Jeugdzorg totaal ingestort: zes jaar nul vooruitgang, kinderen blijven onbeschermd
In dit artikel:
Twee landelijke inspecties, IGJ en IJenV, stellen in nieuw verschenen rapporten dat de jeugdzorg in Nederland in de afgelopen zes jaar niet verbeterd is. Hulp komt vaak te laat of helemaal niet; hele generaties kwetsbare kinderen hebben daardoor onvoldoende bescherming en dreigen blijvende schade op te lopen.
De inspecties wijzen niet primair naar professionals in het veld — zij werken overmatig en houden het systeem draaiende — maar vooral naar politiek en stelselkeuzes. Decentralisatie van taken naar gemeenten, gevoegd bij structurele onderfinanciering en versnippering van verantwoordelijkheden, heeft volgens het rapport geleid tot gebrekkige regie. Pleegzorg, jeugdbescherming en jeugdreclassering kampen met personeelstekorten, te weinig middelen en een gebrek aan samenhang.
Gemeenten zouden bij beslissingen vaker financieel dan inhoudelijk sturen: budgetoverwegingen zouden bepalen of en welke hulp een kind krijgt, ook wanneer professionals juist zwaardere trajecten adviseren. De gevolgen zijn zichtbaar in onveilige thuissituaties, verwaarloosde zorg en het risico op langdurige trauma’s voor kinderen.
De artikelen zijn expliciet kritisch op opeenvolgende kabinetten die decentralisatie invoerden en op huidige politieke leiders die volgens de schrijvers wegkijken of intern verhit debatteren in plaats van te handelen. Er wordt ook aangevoerd dat prioriteiten elders — bijvoorbeeld forse uitgaven aan andere beleidsvelden — ten koste gaan van middelen voor jeugd.

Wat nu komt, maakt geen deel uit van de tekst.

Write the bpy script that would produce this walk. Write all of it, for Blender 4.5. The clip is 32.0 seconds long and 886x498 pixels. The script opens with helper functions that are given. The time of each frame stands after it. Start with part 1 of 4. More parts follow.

Kort samengevat: de inspecties concluderen dat het stelsel faalt door bestuurlijke keuzes en chronische onderfinanciering. De oproep is helder: alleen door politieke verantwoordelijkheid, meer geld en betere sturing kan de jeugdzorg worden hersteld — de vraag rest hoeveel rapporten en hoeveel kinderen nog gekwetst moeten worden voordat dat gebeurt.